The AIA said that FIO need only look at existing data from a number of sources and noted that according to NAIC data, the average expenditure for auto insurance nationwide was well below the rate of inflation in the last decade while family health insurance coverage rose on all counts.
The AIA also pointed to the Automobile Insurance Plan Service Office (AIPSO) as a source for data on changes to the size of residual markets over time, as well as rates charged by residual market funds as compared with average rate levels in the voluntary market.
“AIA feels this data will demonstrate that residual markets have shrunk over time due, in part, to the increasing ability and willingness of the private market to competitively price a broader range of risk and offer affordable coverage to a wider segment of the population,” stated AIA Senior Counsel & Director of Compliance, Lisa Brown.

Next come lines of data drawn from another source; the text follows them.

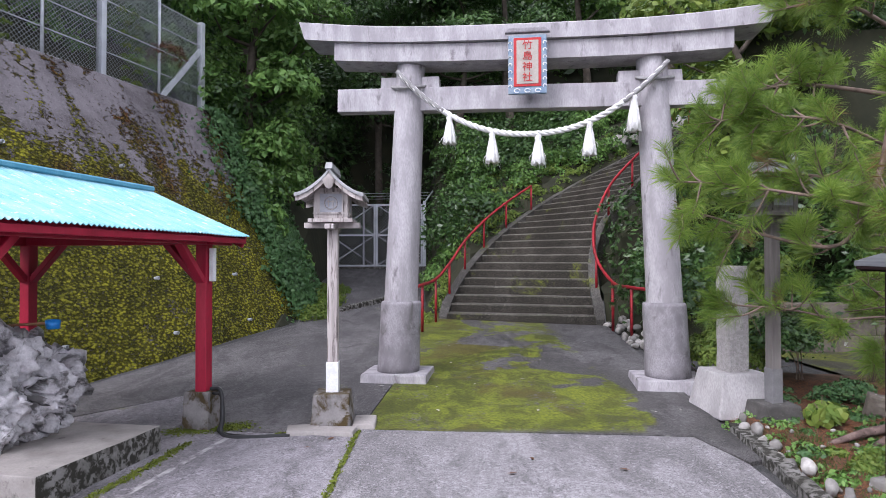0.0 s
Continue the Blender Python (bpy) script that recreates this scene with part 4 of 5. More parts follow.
for sg in (1, -1):
    # corrugated sheet with thickness
    nyc = 480
    V = []
    for lay in (0, 1):
        for j in range(nyc):
            y = RY0 + (RY1 - RY0) * j / (nyc - 1)
            w = 0.008 * math.sin((y - RY0) / 0.052 * 2 * math.pi)
            for t in (0.0, 0.35, 0.7, 1.0):
                dent = 0.006 * noise.noise(Vector((t * 3, y * 2, sg)))
                V.append((RX + sg * EX * t, y, RZ + (EZ - RZ) * t + w + dent - 0.003 * lay + (0.012 if t == 0 else 0)))
    F = []
    for lay in (0, 1):
        o = lay * nyc * 4
        F += [(o + j * 4 + i, o + j * 4 + i + 1, o + (j + 1) * 4 + i + 1, o + (j + 1) * 4 + i) for j in range(nyc - 1) for i in range(3)]
    o = nyc * 4
    F += [(j * 4 + 3, (j + 1) * 4 + 3, o + (j + 1) * 4 + 3, o + j * 4 + 3) for j in range(nyc - 1)]
    me = mesh_np("roof_sheet", V, F, M_ROOF)
    me.shade_smooth()
    part("roof_sheet", me, M_ROOF, pav, "faded light blue corrugated sheet")
    sl = Vector((sg * EX, 0, EZ - RZ)).normalized()
    up = Vector((0, 1, 0)).cross(sl) if sg > 0 else sl.cross(Vector((0, 1, 0)))
    nrm = Vector((-(EZ - RZ) * sg, 0, EX)).normalized()
    for y in (RY0 + 0.03, RY1 - 0.03):
        a = Vector((RX, y, RZ)) - nrm * 0.075
        part("barge_board", beam(a + sl * 0.0, a + sl * 1.3, 0.035, 0.13, 0.005, nrm), M_RED, pav)
    for i in range(6):
        y = RY0 + 0.12 + i * (RY1 - RY0 - 0.24) / 5
        a = Vector((RX, y, RZ)) - nrm * 0.075 + sl * 0.06
        part("rafter", beam(a, a + sl * 1.2, 0.05, 0.06, 0.003, nrm), M_RED, pav)
    for i in range(7):
        a = Vector((RX, RY0 + 0.06, RZ)) - nrm * 0.03 + sl * (0.1 + i * 0.175)
        part("under_board", beam(a, a + Vector((0, RY1 - RY0 - 0.12, 0)), 0.165, 0.014, 0.002, nrm), M_BOARD, pav, "grey weathered roof board")
    part("fascia", beam(Vector((RX + sg * (EX - 0.05), RY0 + 0.02, EZ - 0.05)), Vector((RX + sg * (EX - 0.05), RY1 - 0.02, EZ - 0.05)), 0.03, 0.055, 0.004), M_RED, pav)
part("ridge_cap", beam((RX, RY0 - 0.03, RZ + 0.025), (RX, RY1 + 0.02, RZ + 0.025), 0.13, 0.06, 0.015), M_RIDGE, pav, "blue ridge cap")
part("lamp_tube", tube([(-1.1, -0.36, 2.04), (-0.85, -0.1, 2.02)], 0.022, 12), M_WHITE, pav, "white fluorescent lamp tube", None, True)
part("power_box", box(0.05, 0.05, 0.33, 1, 0.004), M_WHITE, pav, "white painted strip on the post", pose(0.065, 2.67, 1.36))

# service mast at the gable with its cables
mast = thing("service_mast", PV @ pose(-1.02, -0.41, 2.15), "grey wooden service mast strapped to the pavilion gable", "mast")
part("mast_post", box(0.075, 0.06, 0.79, 0.9, 0.006), M_WHITE, mast, "", pose(0, 0, 0, 0, 3, 0))
for z in (0.07, 0.45, 0.7):
    part("strap", box(0.085, 0.07, 0.018), M_BLACK, mast, "black strap", pose(0, 0, z))
part("insulator", box(0.05, 0.05, 0.13, 0.9, 0.008), M_WHITE, mast, "white insulator", pose(-0.06, 0, 1.0))
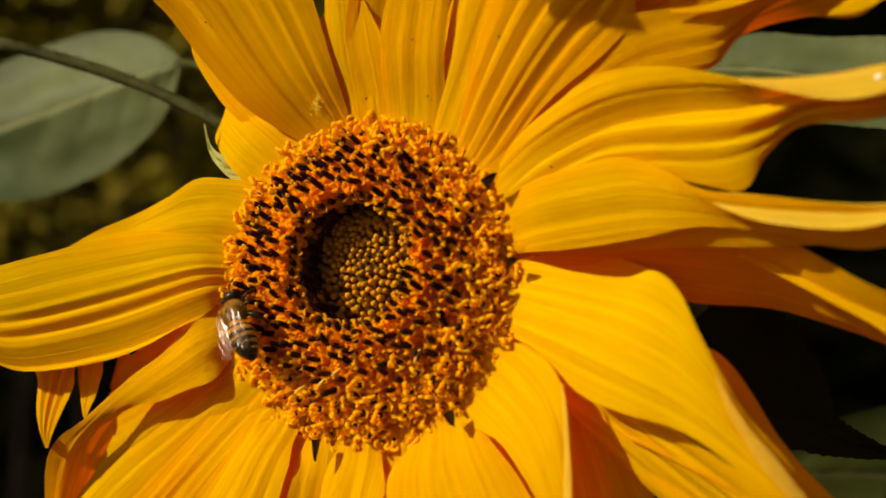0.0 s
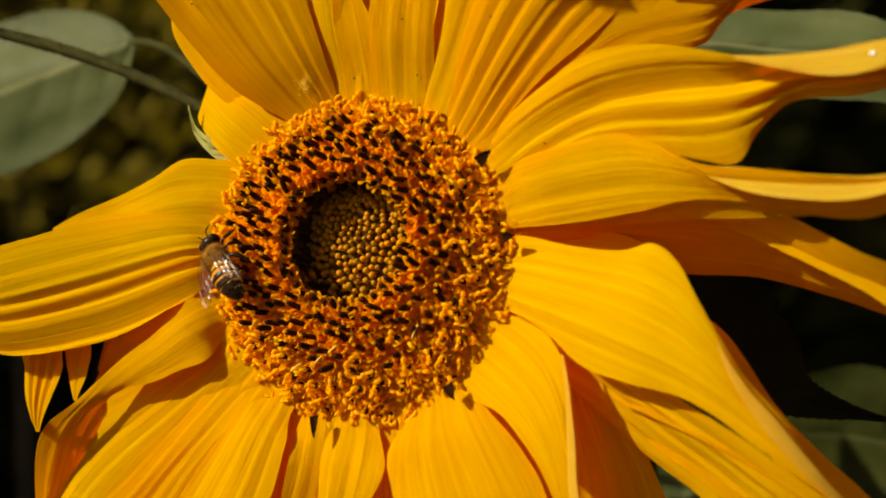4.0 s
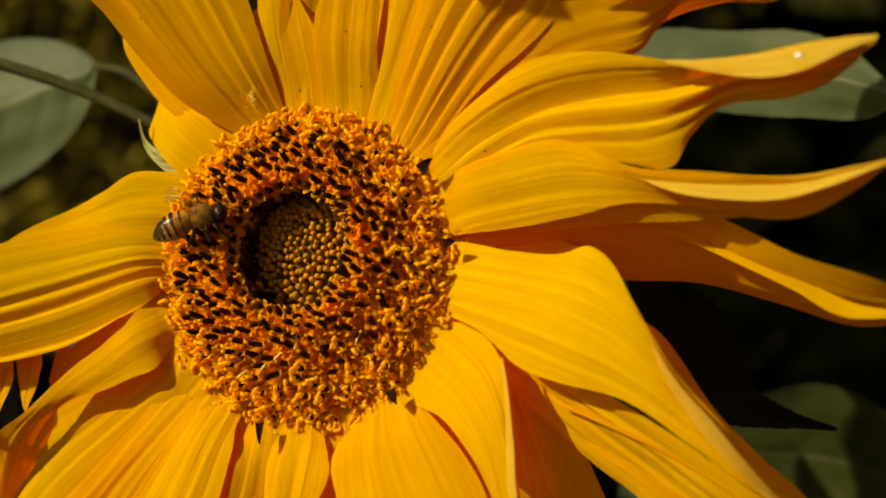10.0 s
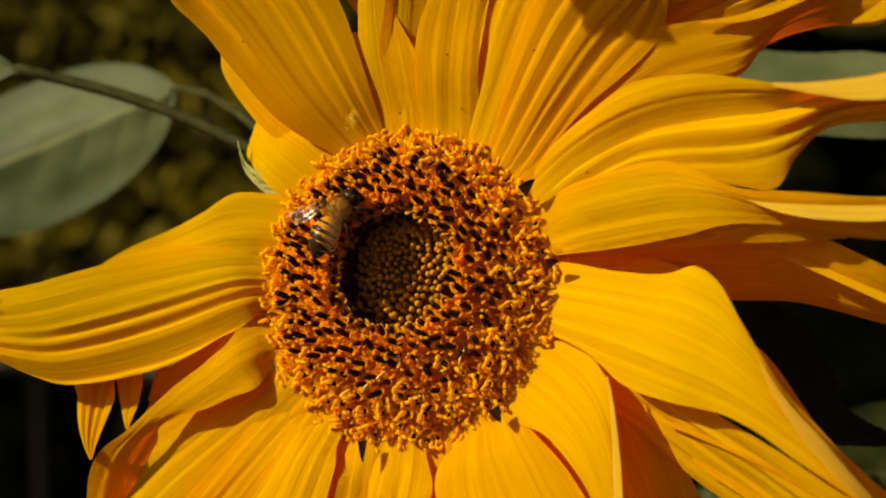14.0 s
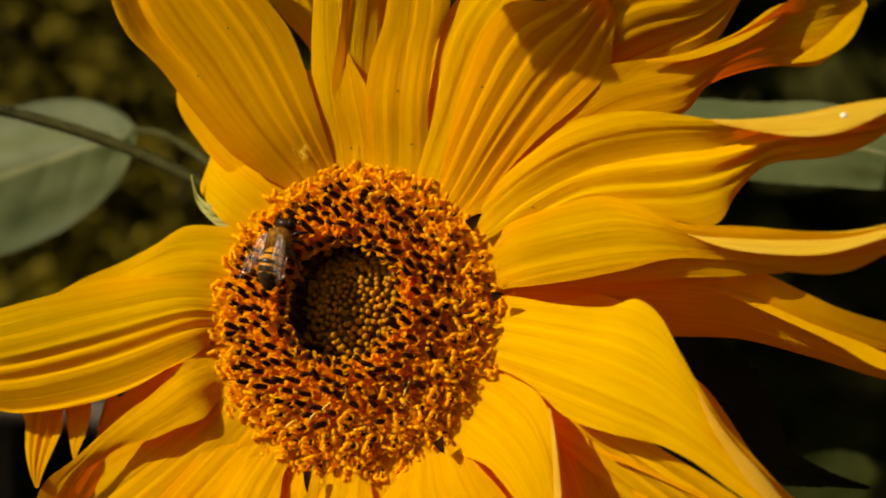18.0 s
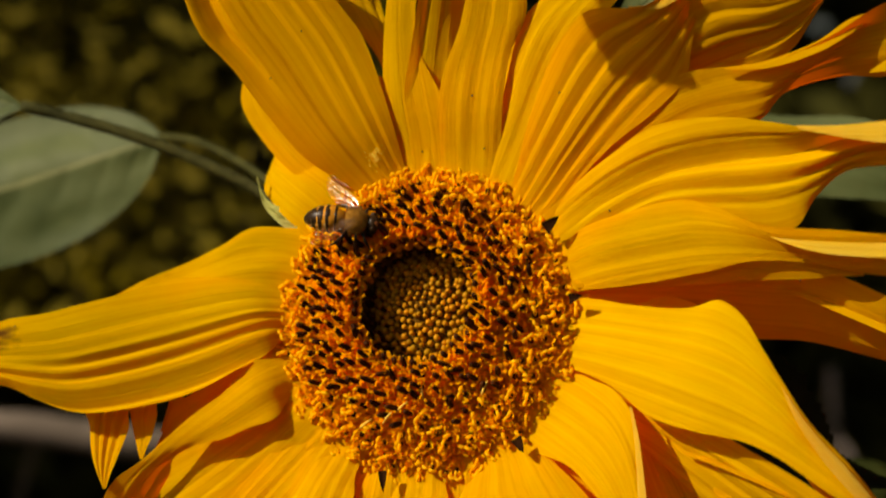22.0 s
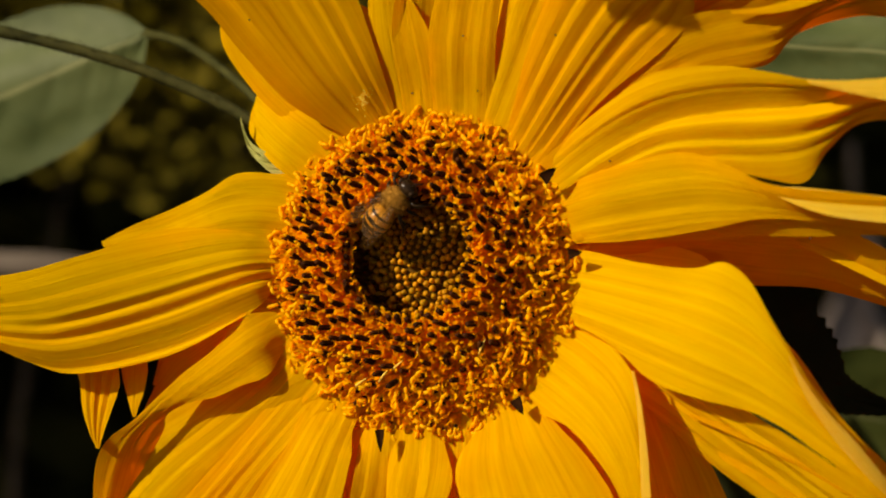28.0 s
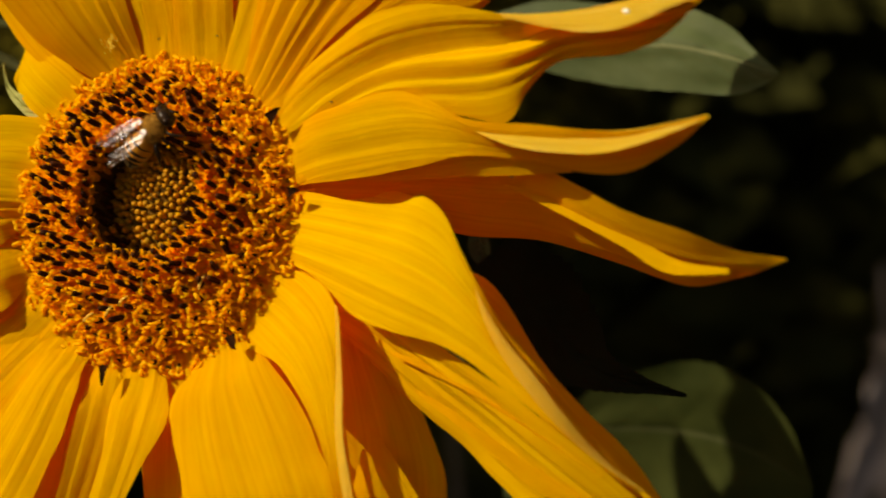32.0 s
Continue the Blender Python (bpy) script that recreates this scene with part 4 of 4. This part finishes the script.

The NAIC couched its response in caution and pushed the discussion outside the sphere of insurance regulatory policy.
“Our work has shown that concepts of affordability and availability are somewhat subjective and vary depending on a number of factors like financial resources, historical norms and experience, supply and demand, and expectations for the scope of coverage, among others,” the NAIC leadership stated.
There are important public policy considerations that impact whether insurance premiums are purely “actuarially justified” ( versus premiums that include adjustments for “social equity” and flatten out pricing such that higher risk drivers pay less and lower risk drivers pay more, the NAIC told FIO.
” Understanding and improving availability and affordability, particularly for property/casualty products like auto insurance, may require holistic solutions that extend beyond insurance and insurance regulation,” concluded the state regulatory leadership led by Adam Hamm of North Dakota.
More industry and some regulatory responses, which were due to FIO June 9th, are expected to become public shortly and may be added here later as they become available.